Once the negative is in place you will add the photographic paper with the light sensitive side down. If this is done improperly you will not get an image. Note that the type of paper used can alter the results. In my experience fiber based paper yields better results with a negative that has higher contrast while an RC paper yields better results with a lower contrast negative. If you want to add a little variety to your image, you could try wetting the paper prior to exposure as this thechique can also yield interesting results (see Lumen print with digital negative on expired AGFA Portriga-Rapid Baryta paper above). If you choose to do this please note that it will ruin the negative since negatives should never get wet.
Once everything is placed correctly, close the contact printer and place outside in the sun for exposure.
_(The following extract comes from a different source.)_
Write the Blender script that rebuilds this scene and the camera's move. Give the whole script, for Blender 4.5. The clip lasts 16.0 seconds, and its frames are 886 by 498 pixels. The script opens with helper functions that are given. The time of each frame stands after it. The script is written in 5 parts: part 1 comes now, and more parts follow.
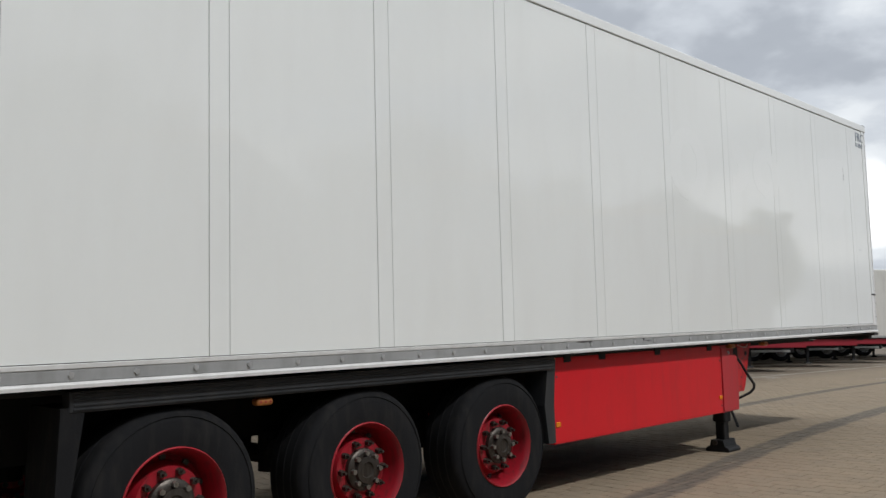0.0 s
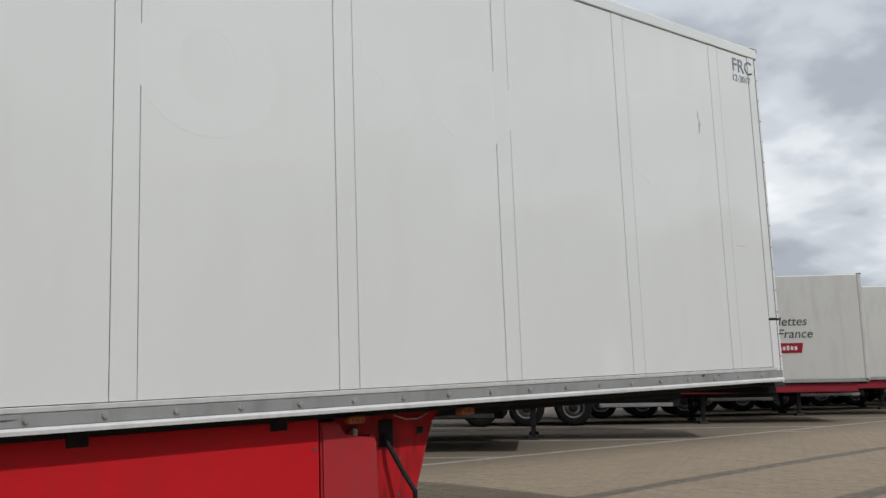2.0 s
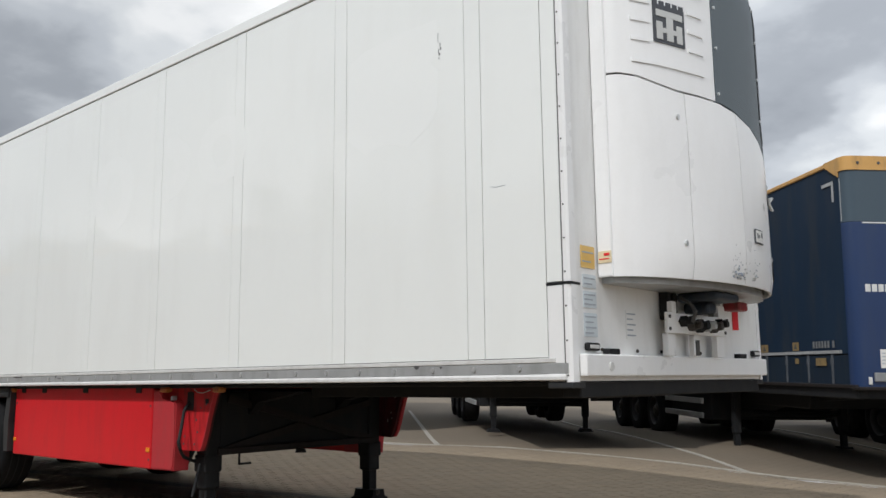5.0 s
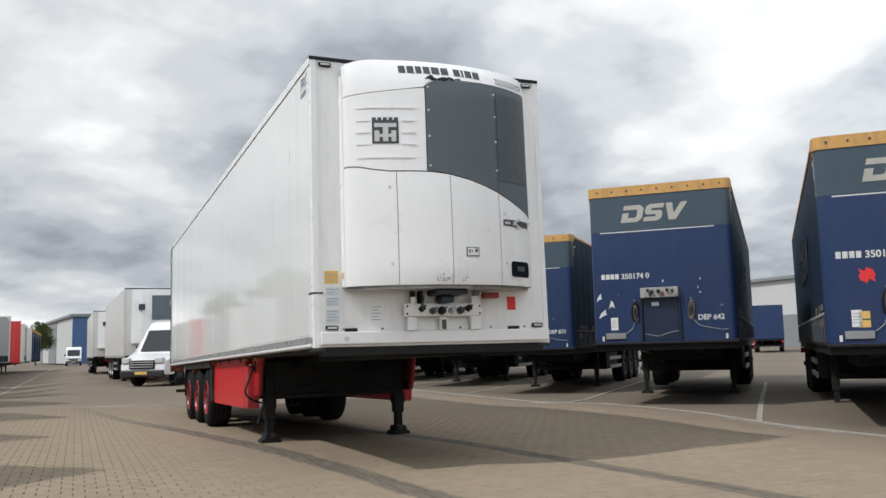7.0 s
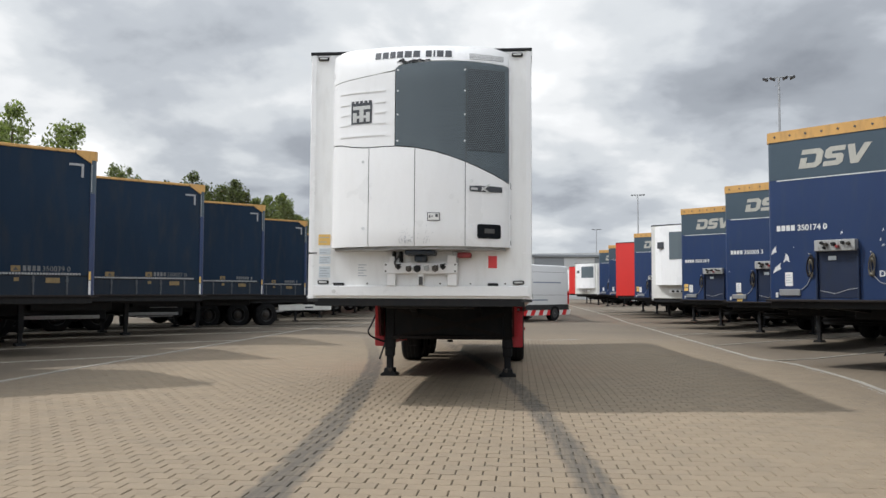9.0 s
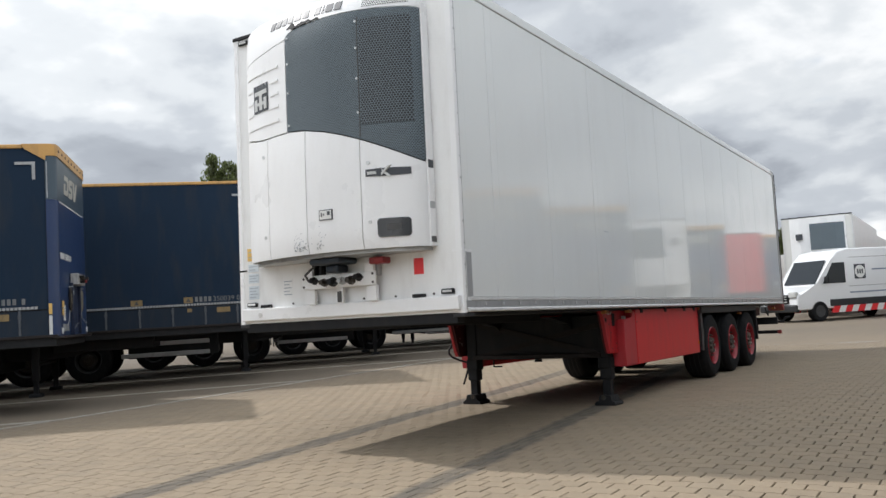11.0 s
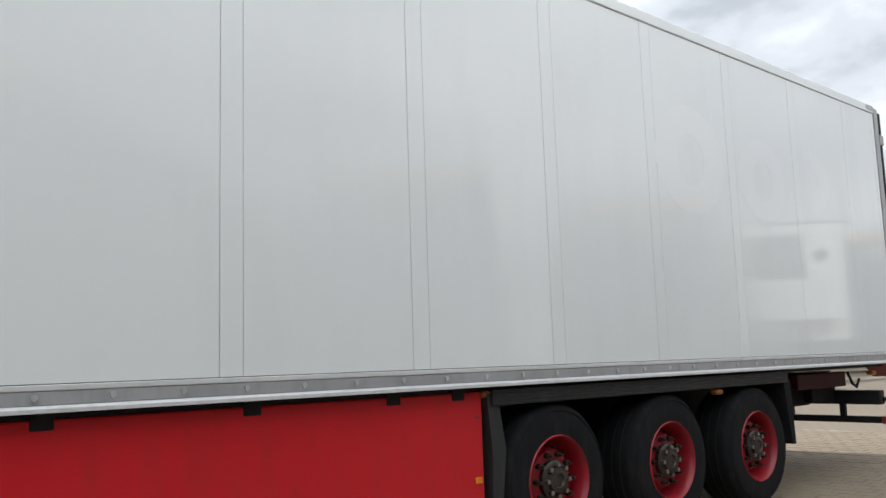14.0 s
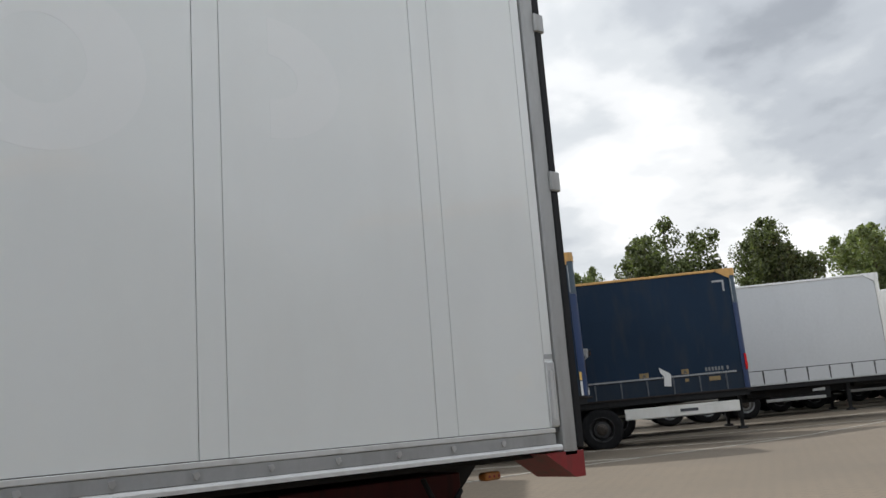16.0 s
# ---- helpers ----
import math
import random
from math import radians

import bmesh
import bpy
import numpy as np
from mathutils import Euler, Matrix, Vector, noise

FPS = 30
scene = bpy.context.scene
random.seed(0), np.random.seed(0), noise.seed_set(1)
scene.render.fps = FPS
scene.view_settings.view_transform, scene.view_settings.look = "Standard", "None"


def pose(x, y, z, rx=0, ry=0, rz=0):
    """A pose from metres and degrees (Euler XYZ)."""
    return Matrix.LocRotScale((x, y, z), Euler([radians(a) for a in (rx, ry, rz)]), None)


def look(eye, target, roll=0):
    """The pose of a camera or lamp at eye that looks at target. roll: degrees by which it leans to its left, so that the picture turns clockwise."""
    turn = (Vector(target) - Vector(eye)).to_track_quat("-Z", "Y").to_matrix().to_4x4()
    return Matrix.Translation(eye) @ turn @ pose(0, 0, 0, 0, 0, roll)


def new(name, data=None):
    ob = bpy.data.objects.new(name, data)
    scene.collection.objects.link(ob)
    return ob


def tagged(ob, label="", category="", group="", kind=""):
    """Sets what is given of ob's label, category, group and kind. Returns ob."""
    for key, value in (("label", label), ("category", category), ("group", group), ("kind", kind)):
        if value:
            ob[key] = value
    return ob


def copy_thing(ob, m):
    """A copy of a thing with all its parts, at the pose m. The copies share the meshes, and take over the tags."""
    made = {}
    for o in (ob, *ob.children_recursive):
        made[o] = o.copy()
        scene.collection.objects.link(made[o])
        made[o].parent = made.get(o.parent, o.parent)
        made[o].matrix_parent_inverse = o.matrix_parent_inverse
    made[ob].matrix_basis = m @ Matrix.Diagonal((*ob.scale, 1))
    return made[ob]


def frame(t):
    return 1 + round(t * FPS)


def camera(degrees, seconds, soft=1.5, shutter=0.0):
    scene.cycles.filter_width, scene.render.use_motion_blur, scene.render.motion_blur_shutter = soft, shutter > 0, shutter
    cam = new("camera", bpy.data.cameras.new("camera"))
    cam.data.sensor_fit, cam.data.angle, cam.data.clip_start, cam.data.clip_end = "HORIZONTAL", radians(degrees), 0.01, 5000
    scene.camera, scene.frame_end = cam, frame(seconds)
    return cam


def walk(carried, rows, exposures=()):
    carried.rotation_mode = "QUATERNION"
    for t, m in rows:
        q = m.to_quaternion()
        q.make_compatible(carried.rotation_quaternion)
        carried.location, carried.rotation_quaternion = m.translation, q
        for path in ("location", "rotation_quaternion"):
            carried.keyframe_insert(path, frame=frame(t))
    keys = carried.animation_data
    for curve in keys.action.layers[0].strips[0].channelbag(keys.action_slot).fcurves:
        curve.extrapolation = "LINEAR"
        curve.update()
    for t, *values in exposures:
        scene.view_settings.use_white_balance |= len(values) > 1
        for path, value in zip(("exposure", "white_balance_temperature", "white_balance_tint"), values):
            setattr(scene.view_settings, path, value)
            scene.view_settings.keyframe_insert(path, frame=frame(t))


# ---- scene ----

Exposure times vary due to the strength of the sun and time of day. Another reason why a contact printer comes in handy.
Once you have determined that the print is sufficiently exposed, take the image inside in subdued light, and take the paper out of the contact printer. I like to scan my print into the computer at this stage because the colors yield some interesting results that will fade and change once fixed. This isn”t necessary but if you see the two images below you will immediately notice the difference in colors. The first image was scanned in before being fixed while the second is the final “fixed” result.
Once scanned I put the image directly into the fixer for about a minute depending on fixer brand and paper used. Make sure to read the directions specific for your fixer and paper. Once you place the image in the fixer you will immediately see the colors change. Agitate the paper (pick the tray slightly so the water runs through the paper) for the designated time and place in the wash for roughly 3-5 minutes. Again, this depends on brand and paper. Finally place the image in water for 5-30 minutes. RC paper only needs 5 minutes while fiber paper requires 30 minutes in the water. Hang up to dry and viola! You have just successfully completed you first lumen print with a digital negative!